As one can see by this pyramid of young sires (nine first-year sires, six second-year sires, two third-year sires), the group that is capable of getting progeny into boutique select sales quickly whittles down as their progeny reach the races. This is typical of select sales, which require strong pedigrees and conformation. If the sire power is lacking, the yearling generally has to be flawless in conformation to be accepted.

We have not seen the yearlings in the Saratoga sale, but one has to assume that for yearlings by Flat Out and Liaison (both with a $10,000 stud fee in 2014) to be in the sale, they must be great looking because the 2015 sale averaged $322,448. To attain that price, a yearling by a $10,000 stallion would have to bring 32 times the stud fee – when three or four times the stud fee is generally the norm expected by a seller and a 10-times multiple is a home run.

Buyers at this year’s Saratoga sale hope they will be purchasing a yearling by a sire who turns out to be another Uncle Mo, the kind of young sire buyers should have embraced more fully, if they only knew then what they know now.

But even with some evidence in hand last year when Uncle Mo’s first crop had reached the races, buyers were still not convinced that the Ashford Stud stallion was the next Tapit.

At the 2015 Fasig-Tipton Saratoga sale, Uncle Mo had three yearlings sell for an average of $156,667, half the sale’s average.

For the entire year, Uncle Mo had a yearling sales average of $88,566 for 99 sold, and he stood the 2013 breeding season for a fee of $35,000, so that was just 2.5 times his stud fee, a modest figure.

By comparison, fellow second-crop sire Union Rags had six yearlings go through the sales ring last year at Saratoga for an average price of $240,000, almost 50 percent higher than Uncle Mo’s average. That would seem to indicate that buyers at this time last year thought Union Rags would turn out to be as good as or better than Uncle Mo as a sire.

That notion seemed to hold up for the entire year, even as more juvenile racing was taking place. Union Rags had 61 yearlings sell in 2015 for an average price of $132,410, again 50 percent higher than Uncle Mo’s 2015 sales average. And you thought this game was easy.

Uncle Mo has turned out to be a great sire, and this is affirmed weekly as he gets one more stakes winner after another. The weekend of July 23-24 saw him sire two new graded stakes winners, and on July 30, the maiden Laoban won the Grade 2 Jim Dandy, running Uncle Mo’s total to 10 graded stakes winners in his first crop, an outstanding 6.5 percent from 155 named foals. He has 18 stakes winners, an excellent 11.6 percent strike rate from foals, and that should rise since his oldest foals are just 3.

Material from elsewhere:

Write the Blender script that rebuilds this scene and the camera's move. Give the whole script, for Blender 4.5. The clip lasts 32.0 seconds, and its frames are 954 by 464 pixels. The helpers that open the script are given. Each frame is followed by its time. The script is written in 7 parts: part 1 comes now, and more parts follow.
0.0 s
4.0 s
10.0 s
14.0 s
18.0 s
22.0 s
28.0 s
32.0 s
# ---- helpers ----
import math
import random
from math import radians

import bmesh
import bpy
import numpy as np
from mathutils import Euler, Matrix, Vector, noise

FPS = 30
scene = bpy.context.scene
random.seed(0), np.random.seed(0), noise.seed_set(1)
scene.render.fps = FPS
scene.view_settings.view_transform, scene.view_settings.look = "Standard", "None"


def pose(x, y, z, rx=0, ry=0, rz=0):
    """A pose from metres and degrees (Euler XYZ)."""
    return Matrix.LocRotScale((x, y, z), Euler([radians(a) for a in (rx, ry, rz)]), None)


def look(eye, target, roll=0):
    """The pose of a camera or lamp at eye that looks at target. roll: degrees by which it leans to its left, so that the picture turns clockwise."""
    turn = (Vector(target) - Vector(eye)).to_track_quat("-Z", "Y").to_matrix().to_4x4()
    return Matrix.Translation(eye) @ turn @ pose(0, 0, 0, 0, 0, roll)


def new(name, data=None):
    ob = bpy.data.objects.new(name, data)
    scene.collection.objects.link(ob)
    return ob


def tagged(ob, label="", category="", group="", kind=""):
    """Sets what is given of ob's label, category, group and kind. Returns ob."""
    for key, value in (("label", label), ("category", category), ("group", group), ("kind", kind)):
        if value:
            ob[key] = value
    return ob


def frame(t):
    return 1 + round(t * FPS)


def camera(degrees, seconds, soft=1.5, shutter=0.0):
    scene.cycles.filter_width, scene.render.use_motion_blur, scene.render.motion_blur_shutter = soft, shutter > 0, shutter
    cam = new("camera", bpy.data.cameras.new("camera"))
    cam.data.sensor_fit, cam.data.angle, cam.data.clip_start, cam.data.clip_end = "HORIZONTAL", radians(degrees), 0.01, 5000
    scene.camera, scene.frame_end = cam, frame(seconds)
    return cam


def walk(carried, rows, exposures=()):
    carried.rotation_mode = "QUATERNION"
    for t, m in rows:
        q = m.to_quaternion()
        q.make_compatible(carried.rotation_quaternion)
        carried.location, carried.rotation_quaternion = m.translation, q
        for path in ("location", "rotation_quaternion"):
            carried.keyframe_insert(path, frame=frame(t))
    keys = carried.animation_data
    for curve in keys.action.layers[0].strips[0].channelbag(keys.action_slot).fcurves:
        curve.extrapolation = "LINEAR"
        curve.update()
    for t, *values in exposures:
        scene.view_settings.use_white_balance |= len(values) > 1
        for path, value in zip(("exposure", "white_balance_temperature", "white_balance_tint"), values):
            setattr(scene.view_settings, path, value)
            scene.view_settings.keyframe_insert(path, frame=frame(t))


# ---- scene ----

Buyers finally caught on this year, and the demand for Uncle Mo’s progeny has driven up prices to an elite level. This year, he had 33 juveniles sell at 2-year-olds-in-training sales, and they averaged $264,636, the fourth highest of the year behind Tapit ($501,429 average), War Front ($473,333), and Curlin ($447,833).

But the laws of supply affected Uncle Mo’s average, as there were just seven juveniles sold by Tapit, three by War Front, and six by Curlin.

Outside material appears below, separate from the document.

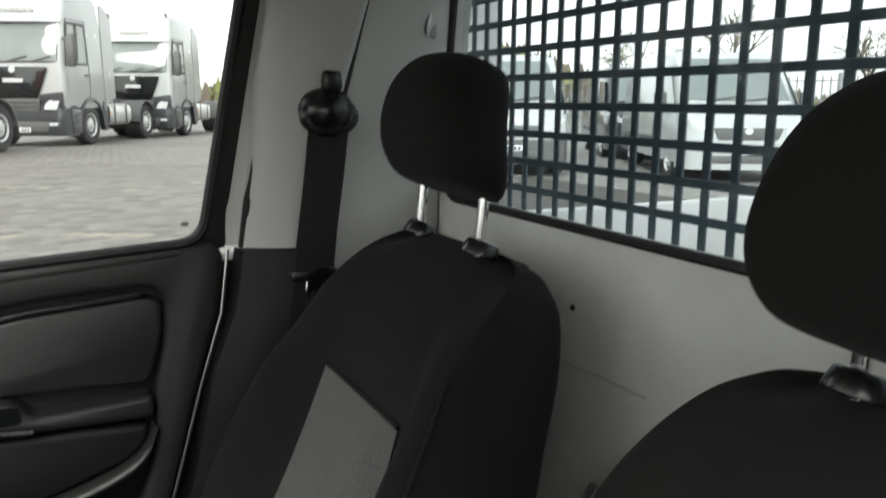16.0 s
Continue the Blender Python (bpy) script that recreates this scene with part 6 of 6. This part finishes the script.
# ---------------------------------------------------------------- white vans behind the load bed
def parked_van(label, at, low, paint_v=None):
    """A panel van; x forwards from the front axle, y to its left."""
    v = thing("van", label, "van", (0, 0, 0), group="parked vans")

    def ring(x, zt, w, zb):
        return [(x, y * w, z) for y, z in ((-1, zb), (-1.02, 0.85), (-1.0, 1.15), (-0.93, lerp(1.15, zt, 0.6)), (-0.84, zt - 0.06), (-0.72, zt), (0.72, zt), (0.84, zt - 0.06), (0.93, lerp(1.15, zt, 0.6)), (1.0, 1.15), (1.02, 0.85), (1, zb))]
    body = part("body", loft([ring(-3.9, 2.42, 0.98, 0.45), ring(-3.8, 2.50, 1.0, 0.35), ring(-1.2, 2.52, 1.0, 0.35), ring(-0.45, 2.46, 1.0, 0.35), ring(-0.25, 2.36, 0.99, 0.35), ring(0.45, 1.55, 0.98, 0.35), ring(0.62, 1.40, 0.98, 0.35), ring(0.98, 1.18, 0.94, 0.35), ring(1.05, 0.95, 0.90, 0.36)]), paint_v or P_WHITE, v, sharp=35)
    part("windscreen", sheet(lambda u, q: (lerp(0.50, -0.20, q) - 0.06 * abs(2 * u - 1) ** 3 + 0.03, lerp(-0.80, 0.80, u) * lerp(1.0, 0.90, q), lerp(1.52, 2.32, q) + 0.012), 10, 6, 0.012), PANE, body, "dark windscreen")
    for y in (-0.5, 0.1):
        part("wiper", tube([(0.56, y, 1.52), (0.48, y + 0.5, 1.60)], 0.012, 6), CHASSIS, body)
    part("grille", slab(rounded([(-0.45, 0.80), (0.45, 0.80), (0.52, 1.02), (-0.52, 1.02)], 0.04), 0.03, basis((1.045, 0, 0), (0, 1, 0), (0, 0, 1)), 0.01), CHASSIS, body)
    part("badge", cyl((1.07, 0, 0.96), (1.09, 0, 0.96), 0.06, n=16), HUB, body)
    bump = part("bumper", loft([[(x, y, z) for x, y in rounded([(1.16, -0.92), (1.16, 0.92), (0.55, 1.01), (0.55, -1.01)], 0.16, 4)] for z in (0.26, 0.34, 0.66, 0.74)]), low, v, sharp=45)
    part("bumper_intake", box((1.16, 0, 0.45), (0.03, 1.1, 0.14), 0.01), CHASSIS, bump)
    part("plate", box((1.18, 0, 0.58), (0.015, 0.52, 0.11), 0.004), PLATE, bump)
    for k in range(6):
        part("plate_bar", box((1.19, -0.16 + 0.064 * k, 0.58), (0.004, 0.04, 0.06)), PLATEINK, bump)
    for sy in (-1, 1):
        part("headlight", loft([[(x, sy * y, z) for z in (z0, z1)] + [(x - 0.06, sy * y, z1), (x - 0.06, sy * y, z0)] for x, y, z0, z1 in ((1.07, 0.56, 0.86, 1.02), (1.02, 0.76, 0.86, 1.14), (0.86, 0.93, 0.90, 1.24), (0.66, 0.985, 0.98, 1.30))]), LENS, body, "clear headlamp", sharp=40)
        part("side_window", sheet(lambda u, q: (lerp(-0.78, lerp(0.42, -0.18, q), u), sy * lerp(0.985, 0.925, q), lerp(1.42, 2.08, q)), 6, 4, 0.012), PANE, body)
        mr = part("mirror", box((0.18, sy * 1.15, 1.52), (0.10, 0.20, 0.34), 0.04), CHASSIS, v)
        part("mirror_arm", box((0.20, sy * 1.03, 1.42), (0.08, 0.14, 0.06), 0.015), CHASSIS, mr)
        part("rub_strip", box((-1.9, sy * 1.012, 0.72), (2.9, 0.02, 0.14), 0.008), CHASSIS, body)
        part("door_gap", tube([(-0.85, sy * 1.0, 0.45), (-0.85, sy * 1.02, 0.9), (-0.84, sy * 0.985, 1.4), (-0.82, sy * 0.92, 2.1)], 0.008, 5), CHASSIS, body)
        lorry_wheel(v, 0.12, sy * 0.86, 0.34, 0.22, sy)
        lorry_wheel(v, -3.0, sy * 0.86, 0.34, 0.22, sy)
    v.matrix_basis = at
    return v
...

Sellers were taking advantage of Uncle Mo’s ascendancy off a stud fee of $27,500 in 2014, when the juveniles were conceived. The stud fee in 2014 for Tapit was $150,000 but is $300,000 today; the stud fee for War Front was $150,000 in 2013 and is $200,000 today; and the stud fee for Curlin was $25,000 and is $100,000 today.

It’s easy to predict that Uncle Mo’s stud fee will be much higher than the $75,000 fee he stood for in 2016, perhaps double, and buyers at sales this year will adjust their thinking accordingly.

Uncle Mo has 13 yearlings cataloged in the Saratoga sale, and you can expect them to compete for the highest prices daily.

Those buyers who can’t afford to play at the top of the market will be looking for bargains among the first-crop sires, hoping they find the next Uncle Mo.